Separate chaining takes a different approach.  Each element in the array is a linked list.  When collisions happen, you simply append an item to the linked list.

Let's look at how this works for some sample inserts: 44, 144, 244

This fixes the problem of not being able to find an items after another item is removed.

However, if all our items hash into the same array index, then searching the hash table degrades to searching a linked list.  To make separate chaining efficient, you need to limit the length of each linked list.  Say we limit the linked lists to a maximum of three elements.

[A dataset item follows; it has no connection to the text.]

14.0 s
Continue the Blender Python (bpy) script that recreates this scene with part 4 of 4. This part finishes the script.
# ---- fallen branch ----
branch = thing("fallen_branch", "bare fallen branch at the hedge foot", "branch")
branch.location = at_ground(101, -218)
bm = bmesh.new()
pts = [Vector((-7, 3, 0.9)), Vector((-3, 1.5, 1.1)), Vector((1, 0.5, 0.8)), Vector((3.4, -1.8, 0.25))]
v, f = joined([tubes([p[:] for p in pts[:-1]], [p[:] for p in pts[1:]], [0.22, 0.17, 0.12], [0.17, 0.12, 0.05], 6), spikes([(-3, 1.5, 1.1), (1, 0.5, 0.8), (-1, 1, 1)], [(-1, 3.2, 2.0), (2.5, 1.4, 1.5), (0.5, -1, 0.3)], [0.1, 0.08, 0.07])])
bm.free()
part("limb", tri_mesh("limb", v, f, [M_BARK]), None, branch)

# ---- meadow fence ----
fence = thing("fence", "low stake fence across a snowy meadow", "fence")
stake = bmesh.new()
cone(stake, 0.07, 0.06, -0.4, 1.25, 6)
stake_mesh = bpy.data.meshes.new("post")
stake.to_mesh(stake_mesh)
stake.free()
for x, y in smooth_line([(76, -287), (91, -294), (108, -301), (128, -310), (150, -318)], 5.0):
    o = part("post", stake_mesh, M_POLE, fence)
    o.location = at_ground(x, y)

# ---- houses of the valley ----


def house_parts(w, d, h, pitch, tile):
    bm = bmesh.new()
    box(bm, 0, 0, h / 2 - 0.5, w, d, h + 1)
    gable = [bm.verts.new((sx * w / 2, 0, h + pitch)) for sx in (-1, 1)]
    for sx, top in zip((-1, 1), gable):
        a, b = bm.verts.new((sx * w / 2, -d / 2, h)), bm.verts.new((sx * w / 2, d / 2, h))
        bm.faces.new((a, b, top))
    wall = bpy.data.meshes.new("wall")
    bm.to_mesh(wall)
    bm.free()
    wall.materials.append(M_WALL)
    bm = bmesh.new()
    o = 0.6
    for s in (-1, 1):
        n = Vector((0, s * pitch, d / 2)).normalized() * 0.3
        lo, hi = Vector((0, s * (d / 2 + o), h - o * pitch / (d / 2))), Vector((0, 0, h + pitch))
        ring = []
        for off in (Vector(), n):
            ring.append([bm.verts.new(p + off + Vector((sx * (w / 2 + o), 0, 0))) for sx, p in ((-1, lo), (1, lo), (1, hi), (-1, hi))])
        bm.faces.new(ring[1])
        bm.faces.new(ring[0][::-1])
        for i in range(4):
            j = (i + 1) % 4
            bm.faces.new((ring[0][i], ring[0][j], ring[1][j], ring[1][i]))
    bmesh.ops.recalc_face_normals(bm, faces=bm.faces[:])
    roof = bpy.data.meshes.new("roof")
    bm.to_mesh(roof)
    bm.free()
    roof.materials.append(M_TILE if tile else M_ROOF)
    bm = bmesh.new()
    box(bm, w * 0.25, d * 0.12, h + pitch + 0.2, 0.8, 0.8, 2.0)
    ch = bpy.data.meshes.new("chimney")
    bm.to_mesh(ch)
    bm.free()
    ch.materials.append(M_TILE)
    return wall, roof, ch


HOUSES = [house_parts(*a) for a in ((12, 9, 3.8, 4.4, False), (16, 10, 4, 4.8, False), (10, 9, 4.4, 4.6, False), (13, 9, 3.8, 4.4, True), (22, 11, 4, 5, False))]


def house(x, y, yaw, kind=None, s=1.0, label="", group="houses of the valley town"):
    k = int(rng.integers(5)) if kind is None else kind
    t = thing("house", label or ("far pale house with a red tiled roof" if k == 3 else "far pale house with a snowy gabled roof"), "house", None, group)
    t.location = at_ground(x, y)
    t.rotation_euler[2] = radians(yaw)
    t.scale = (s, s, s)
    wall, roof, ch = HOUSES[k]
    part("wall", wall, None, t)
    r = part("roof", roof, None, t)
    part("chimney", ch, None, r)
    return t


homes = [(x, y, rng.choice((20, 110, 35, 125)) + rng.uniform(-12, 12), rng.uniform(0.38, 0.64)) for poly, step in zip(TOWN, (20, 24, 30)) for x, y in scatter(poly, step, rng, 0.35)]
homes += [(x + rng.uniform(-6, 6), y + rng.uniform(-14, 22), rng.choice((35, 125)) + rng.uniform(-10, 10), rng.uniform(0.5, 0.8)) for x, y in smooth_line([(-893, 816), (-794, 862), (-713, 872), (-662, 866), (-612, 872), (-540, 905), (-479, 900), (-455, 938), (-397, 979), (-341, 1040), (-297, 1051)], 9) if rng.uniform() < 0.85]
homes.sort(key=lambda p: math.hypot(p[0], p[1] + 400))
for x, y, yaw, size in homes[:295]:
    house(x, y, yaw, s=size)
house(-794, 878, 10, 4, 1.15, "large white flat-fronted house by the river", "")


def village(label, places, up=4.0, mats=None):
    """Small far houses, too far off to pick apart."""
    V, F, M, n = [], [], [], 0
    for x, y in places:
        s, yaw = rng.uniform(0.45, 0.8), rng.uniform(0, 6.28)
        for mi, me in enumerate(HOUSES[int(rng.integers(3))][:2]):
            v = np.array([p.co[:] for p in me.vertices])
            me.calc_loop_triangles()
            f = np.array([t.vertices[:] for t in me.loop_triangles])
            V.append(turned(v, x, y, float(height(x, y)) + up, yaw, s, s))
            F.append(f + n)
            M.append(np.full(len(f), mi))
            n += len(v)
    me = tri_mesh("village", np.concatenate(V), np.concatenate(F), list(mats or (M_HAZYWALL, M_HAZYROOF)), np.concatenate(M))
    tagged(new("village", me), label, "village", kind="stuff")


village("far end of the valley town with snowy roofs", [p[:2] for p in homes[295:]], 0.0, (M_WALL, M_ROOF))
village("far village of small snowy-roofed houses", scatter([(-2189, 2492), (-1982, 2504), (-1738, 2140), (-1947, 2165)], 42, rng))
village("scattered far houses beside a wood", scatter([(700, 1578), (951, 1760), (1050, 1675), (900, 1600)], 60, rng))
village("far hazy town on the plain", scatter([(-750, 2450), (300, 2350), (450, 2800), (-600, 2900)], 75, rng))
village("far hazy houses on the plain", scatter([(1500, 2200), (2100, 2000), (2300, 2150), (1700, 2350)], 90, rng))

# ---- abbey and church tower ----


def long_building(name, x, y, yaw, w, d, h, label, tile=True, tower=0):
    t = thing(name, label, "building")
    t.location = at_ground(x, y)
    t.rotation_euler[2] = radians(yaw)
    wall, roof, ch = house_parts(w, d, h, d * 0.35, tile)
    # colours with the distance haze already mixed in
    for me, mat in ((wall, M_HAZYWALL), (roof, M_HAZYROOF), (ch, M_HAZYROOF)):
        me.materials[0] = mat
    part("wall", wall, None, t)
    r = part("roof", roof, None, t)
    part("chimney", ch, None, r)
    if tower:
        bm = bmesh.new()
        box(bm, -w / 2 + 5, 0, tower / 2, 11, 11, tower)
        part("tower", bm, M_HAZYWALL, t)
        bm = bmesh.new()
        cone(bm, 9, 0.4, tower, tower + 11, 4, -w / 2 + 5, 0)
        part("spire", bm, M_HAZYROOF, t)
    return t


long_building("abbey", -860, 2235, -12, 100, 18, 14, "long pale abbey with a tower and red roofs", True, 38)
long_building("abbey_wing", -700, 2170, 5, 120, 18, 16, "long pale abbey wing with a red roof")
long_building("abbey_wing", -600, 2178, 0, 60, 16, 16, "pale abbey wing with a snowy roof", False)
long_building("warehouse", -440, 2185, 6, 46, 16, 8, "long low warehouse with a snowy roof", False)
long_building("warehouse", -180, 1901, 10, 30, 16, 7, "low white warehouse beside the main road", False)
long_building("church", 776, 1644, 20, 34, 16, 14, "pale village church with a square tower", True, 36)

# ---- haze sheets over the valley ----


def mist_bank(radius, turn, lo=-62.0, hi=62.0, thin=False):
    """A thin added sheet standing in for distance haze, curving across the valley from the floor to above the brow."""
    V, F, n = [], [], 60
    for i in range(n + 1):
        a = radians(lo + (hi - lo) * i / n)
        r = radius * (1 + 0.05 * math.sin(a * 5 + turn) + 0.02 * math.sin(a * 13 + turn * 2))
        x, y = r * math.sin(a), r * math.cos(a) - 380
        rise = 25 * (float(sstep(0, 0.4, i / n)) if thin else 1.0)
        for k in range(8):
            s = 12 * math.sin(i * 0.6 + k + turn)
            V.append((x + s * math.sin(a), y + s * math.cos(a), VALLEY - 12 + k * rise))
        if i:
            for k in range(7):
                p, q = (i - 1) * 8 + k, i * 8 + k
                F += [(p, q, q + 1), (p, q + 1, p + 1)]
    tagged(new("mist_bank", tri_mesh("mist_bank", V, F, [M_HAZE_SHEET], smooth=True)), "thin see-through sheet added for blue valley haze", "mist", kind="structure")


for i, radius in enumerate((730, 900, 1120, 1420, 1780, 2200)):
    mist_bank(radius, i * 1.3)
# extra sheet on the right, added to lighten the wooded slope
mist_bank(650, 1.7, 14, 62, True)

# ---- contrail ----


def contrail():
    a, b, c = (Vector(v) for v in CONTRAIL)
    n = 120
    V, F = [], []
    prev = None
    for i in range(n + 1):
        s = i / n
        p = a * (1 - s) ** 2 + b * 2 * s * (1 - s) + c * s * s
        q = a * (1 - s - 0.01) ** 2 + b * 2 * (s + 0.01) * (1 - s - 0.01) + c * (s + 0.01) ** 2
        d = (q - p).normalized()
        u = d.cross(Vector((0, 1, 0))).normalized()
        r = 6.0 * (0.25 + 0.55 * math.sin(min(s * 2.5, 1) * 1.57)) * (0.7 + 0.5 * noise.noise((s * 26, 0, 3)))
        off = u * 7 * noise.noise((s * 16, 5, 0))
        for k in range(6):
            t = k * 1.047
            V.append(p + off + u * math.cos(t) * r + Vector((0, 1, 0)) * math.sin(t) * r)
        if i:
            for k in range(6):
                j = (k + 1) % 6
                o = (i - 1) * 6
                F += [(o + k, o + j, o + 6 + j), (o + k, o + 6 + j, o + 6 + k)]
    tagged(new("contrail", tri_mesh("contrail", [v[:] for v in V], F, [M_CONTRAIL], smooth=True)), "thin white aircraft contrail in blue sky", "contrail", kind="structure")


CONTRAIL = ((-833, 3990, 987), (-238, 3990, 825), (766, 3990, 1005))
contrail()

When we want to insert a new item into an array element but the linked list is already full, we double the size of the array and rehash all the items in the linked list.   Remember that the hash function uses the size of the array as a modulus, so some of the linked list items may hash to different spots.

Let's see how this works for these values, in an array that starts out at size 10: 44, 144, 214, 14

What happens if, when we double the size of the array and rehash, all the items in the linked list end up at the same spot?  We double the size of the array again and rehash again.

We can see this if we insert these values into a hash table that starts out at size 10: 14, 34, 114, 134

We may have to double and rehash many times before we finally succeed in adding the element we want to add.

Searching in separate chaining is O(1).  This is true even though we are searching through a linked list, because the size of the linked list does not depend on the number of items in the hash table.  There can only be a maximum of three items in any linked list, regardless of how many items are in the hash table.

This method of growing the hash table and rehashing items is often called a dynamic hash table.